[Stored data entries]
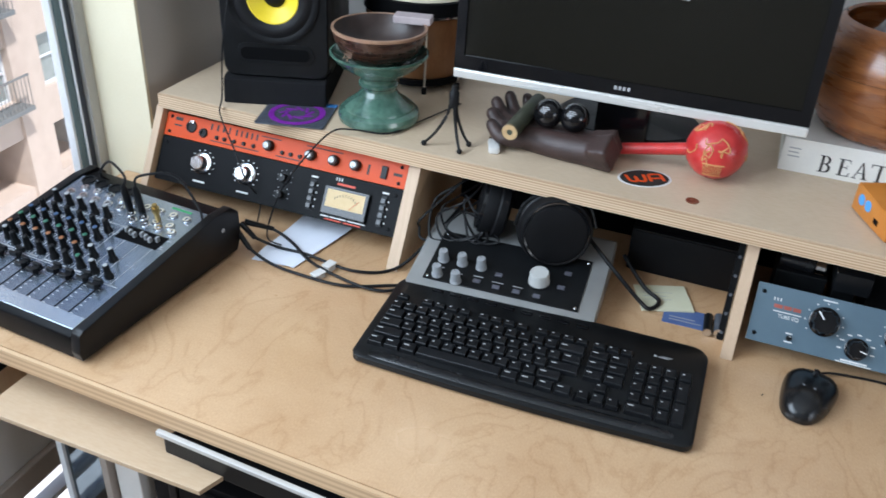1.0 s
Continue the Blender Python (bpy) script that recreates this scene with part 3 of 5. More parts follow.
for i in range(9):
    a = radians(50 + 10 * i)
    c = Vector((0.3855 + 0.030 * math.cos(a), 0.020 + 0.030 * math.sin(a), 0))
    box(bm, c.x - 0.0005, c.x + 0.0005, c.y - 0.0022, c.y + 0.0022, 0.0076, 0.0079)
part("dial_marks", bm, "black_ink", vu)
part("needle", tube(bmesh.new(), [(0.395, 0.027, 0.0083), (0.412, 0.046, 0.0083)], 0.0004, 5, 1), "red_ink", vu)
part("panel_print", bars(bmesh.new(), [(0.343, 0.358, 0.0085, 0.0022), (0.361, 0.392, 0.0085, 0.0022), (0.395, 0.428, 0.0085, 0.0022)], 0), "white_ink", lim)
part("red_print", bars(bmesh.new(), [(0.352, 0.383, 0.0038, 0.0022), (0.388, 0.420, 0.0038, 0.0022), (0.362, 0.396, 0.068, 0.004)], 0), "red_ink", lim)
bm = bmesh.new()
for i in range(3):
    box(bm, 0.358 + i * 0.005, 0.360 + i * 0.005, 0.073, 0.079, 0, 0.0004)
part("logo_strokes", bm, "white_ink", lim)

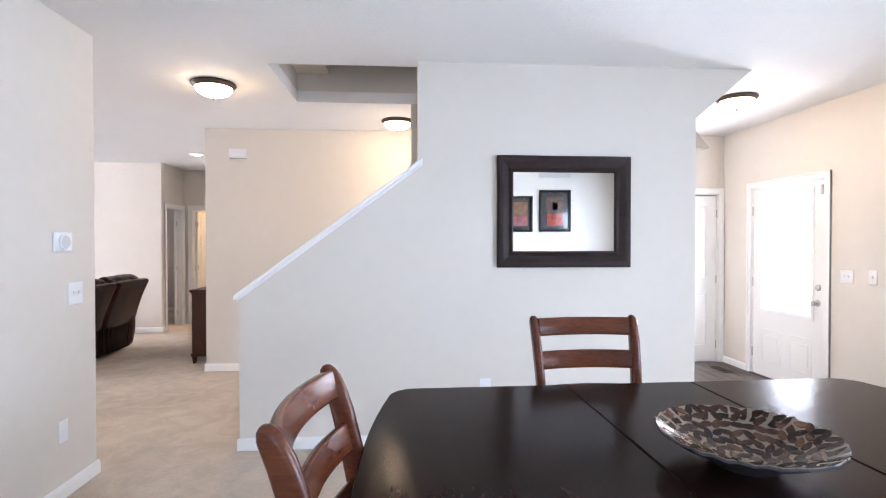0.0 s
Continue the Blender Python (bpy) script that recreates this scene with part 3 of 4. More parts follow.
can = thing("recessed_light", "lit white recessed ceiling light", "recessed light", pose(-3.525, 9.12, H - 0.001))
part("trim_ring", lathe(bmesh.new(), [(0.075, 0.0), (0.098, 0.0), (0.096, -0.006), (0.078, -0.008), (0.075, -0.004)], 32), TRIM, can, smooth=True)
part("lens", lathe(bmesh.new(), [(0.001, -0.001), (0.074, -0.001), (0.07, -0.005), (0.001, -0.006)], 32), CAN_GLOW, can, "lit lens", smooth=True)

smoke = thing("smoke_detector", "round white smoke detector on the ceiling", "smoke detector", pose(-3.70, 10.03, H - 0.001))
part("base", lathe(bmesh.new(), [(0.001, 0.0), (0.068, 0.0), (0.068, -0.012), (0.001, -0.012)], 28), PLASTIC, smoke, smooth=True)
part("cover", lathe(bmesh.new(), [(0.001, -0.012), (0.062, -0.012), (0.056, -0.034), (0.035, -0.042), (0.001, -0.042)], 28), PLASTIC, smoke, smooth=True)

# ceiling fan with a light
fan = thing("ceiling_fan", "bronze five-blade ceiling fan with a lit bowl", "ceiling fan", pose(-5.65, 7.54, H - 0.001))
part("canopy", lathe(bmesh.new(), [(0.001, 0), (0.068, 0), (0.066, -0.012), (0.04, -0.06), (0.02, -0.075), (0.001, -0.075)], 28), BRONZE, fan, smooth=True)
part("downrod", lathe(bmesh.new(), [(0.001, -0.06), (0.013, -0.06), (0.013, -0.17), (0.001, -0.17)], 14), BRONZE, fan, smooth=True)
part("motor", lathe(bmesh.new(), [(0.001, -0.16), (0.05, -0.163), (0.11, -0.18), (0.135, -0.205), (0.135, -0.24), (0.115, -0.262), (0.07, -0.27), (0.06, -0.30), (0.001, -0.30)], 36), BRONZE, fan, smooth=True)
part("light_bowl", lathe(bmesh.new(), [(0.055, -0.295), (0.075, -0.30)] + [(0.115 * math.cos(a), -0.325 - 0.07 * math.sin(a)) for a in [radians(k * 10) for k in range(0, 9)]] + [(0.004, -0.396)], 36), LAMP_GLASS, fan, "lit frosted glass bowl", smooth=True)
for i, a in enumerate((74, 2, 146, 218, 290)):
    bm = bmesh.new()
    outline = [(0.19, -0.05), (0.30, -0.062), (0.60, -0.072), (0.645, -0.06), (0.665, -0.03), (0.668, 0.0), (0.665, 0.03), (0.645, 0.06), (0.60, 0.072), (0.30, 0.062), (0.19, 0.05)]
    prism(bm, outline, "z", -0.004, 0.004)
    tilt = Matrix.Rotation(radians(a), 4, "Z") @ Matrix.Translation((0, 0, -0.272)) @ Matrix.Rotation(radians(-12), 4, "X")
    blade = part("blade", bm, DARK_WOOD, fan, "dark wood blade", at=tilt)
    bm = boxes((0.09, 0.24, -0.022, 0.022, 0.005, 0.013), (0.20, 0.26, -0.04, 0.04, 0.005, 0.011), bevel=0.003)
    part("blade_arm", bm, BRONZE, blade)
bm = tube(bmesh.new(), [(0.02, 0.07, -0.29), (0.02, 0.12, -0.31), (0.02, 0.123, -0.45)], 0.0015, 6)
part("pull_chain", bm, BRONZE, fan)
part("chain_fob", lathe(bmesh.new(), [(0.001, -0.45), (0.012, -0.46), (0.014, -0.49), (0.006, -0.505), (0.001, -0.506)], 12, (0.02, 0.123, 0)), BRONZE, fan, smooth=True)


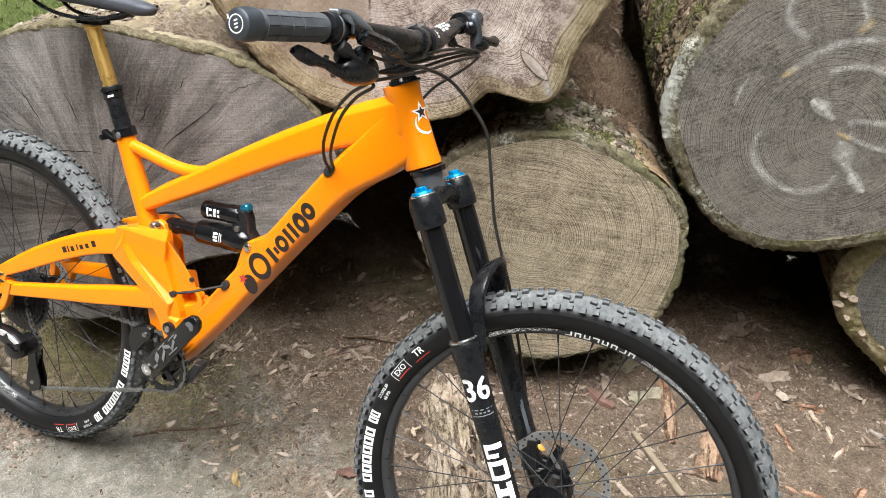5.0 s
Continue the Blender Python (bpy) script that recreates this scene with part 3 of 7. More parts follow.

◆ **EXERCISE DETAILS**: Print out every entry above without changing a word, and leave out the pictures.

◆ **OUTPUT BELOW**:
1.0 s
Continue the Blender Python (bpy) script that recreates this scene with part 3 of 5. More parts follow.
for i in range(9):
    a = radians(50 + 10 * i)
    c = Vector((0.3855 + 0.030 * math.cos(a), 0.020 + 0.030 * math.sin(a), 0))
    box(bm, c.x - 0.0005, c.x + 0.0005, c.y - 0.0022, c.y + 0.0022, 0.0076, 0.0079)
part("dial_marks", bm, "black_ink", vu)
part("needle", tube(bmesh.new(), [(0.395, 0.027, 0.0083), (0.412, 0.046, 0.0083)], 0.0004, 5, 1), "red_ink", vu)
part("panel_print", bars(bmesh.new(), [(0.343, 0.358, 0.0085, 0.0022), (0.361, 0.392, 0.0085, 0.0022), (0.395, 0.428, 0.0085, 0.0022)], 0), "white_ink", lim)
part("red_print", bars(bmesh.new(), [(0.352, 0.383, 0.0038, 0.0022), (0.388, 0.420, 0.0038, 0.0022), (0.362, 0.396, 0.068, 0.004)], 0), "red_ink", lim)
bm = bmesh.new()
for i in range(3):
    box(bm, 0.358 + i * 0.005, 0.360 + i * 0.005, 0.073, 0.079, 0, 0.0004)
part("logo_strokes", bm, "white_ink", lim)

0.0 s
Continue the Blender Python (bpy) script that recreates this scene with part 3 of 4. More parts follow.
can = thing("recessed_light", "lit white recessed ceiling light", "recessed light", pose(-3.525, 9.12, H - 0.001))
part("trim_ring", lathe(bmesh.new(), [(0.075, 0.0), (0.098, 0.0), (0.096, -0.006), (0.078, -0.008), (0.075, -0.004)], 32), TRIM, can, smooth=True)
part("lens", lathe(bmesh.new(), [(0.001, -0.001), (0.074, -0.001), (0.07, -0.005), (0.001, -0.006)], 32), CAN_GLOW, can, "lit lens", smooth=True)

smoke = thing("smoke_detector", "round white smoke detector on the ceiling", "smoke detector", pose(-3.70, 10.03, H - 0.001))
part("base", lathe(bmesh.new(), [(0.001, 0.0), (0.068, 0.0), (0.068, -0.012), (0.001, -0.012)], 28), PLASTIC, smoke, smooth=True)
part("cover", lathe(bmesh.new(), [(0.001, -0.012), (0.062, -0.012), (0.056, -0.034), (0.035, -0.042), (0.001, -0.042)], 28), PLASTIC, smoke, smooth=True)

# ceiling fan with a light
fan = thing("ceiling_fan", "bronze five-blade ceiling fan with a lit bowl", "ceiling fan", pose(-5.65, 7.54, H - 0.001))
part("canopy", lathe(bmesh.new(), [(0.001, 0), (0.068, 0), (0.066, -0.012), (0.04, -0.06), (0.02, -0.075), (0.001, -0.075)], 28), BRONZE, fan, smooth=True)
part("downrod", lathe(bmesh.new(), [(0.001, -0.06), (0.013, -0.06), (0.013, -0.17), (0.001, -0.17)], 14), BRONZE, fan, smooth=True)
part("motor", lathe(bmesh.new(), [(0.001, -0.16), (0.05, -0.163), (0.11, -0.18), (0.135, -0.205), (0.135, -0.24), (0.115, -0.262), (0.07, -0.27), (0.06, -0.30), (0.001, -0.30)], 36), BRONZE, fan, smooth=True)
part("light_bowl", lathe(bmesh.new(), [(0.055, -0.295), (0.075, -0.30)] + [(0.115 * math.cos(a), -0.325 - 0.07 * math.sin(a)) for a in [radians(k * 10) for k in range(0, 9)]] + [(0.004, -0.396)], 36), LAMP_GLASS, fan, "lit frosted glass bowl", smooth=True)
for i, a in enumerate((74, 2, 146, 218, 290)):
    bm = bmesh.new()
    outline = [(0.19, -0.05), (0.30, -0.062), (0.60, -0.072), (0.645, -0.06), (0.665, -0.03), (0.668, 0.0), (0.665, 0.03), (0.645, 0.06), (0.60, 0.072), (0.30, 0.062), (0.19, 0.05)]
    prism(bm, outline, "z", -0.004, 0.004)
    tilt = Matrix.Rotation(radians(a), 4, "Z") @ Matrix.Translation((0, 0, -0.272)) @ Matrix.Rotation(radians(-12), 4, "X")
    blade = part("blade", bm, DARK_WOOD, fan, "dark wood blade", at=tilt)
    bm = boxes((0.09, 0.24, -0.022, 0.022, 0.005, 0.013), (0.20, 0.26, -0.04, 0.04, 0.005, 0.011), bevel=0.003)
    part("blade_arm", bm, BRONZE, blade)
bm = tube(bmesh.new(), [(0.02, 0.07, -0.29), (0.02, 0.12, -0.31), (0.02, 0.123, -0.45)], 0.0015, 6)
part("pull_chain", bm, BRONZE, fan)
part("chain_fob", lathe(bmesh.new(), [(0.001, -0.45), (0.012, -0.46), (0.014, -0.49), (0.006, -0.505), (0.001, -0.506)], 12, (0.02, 0.123, 0)), BRONZE, fan, smooth=True)


5.0 s
Continue the Blender Python (bpy) script that recreates this scene with part 3 of 7. More parts follow.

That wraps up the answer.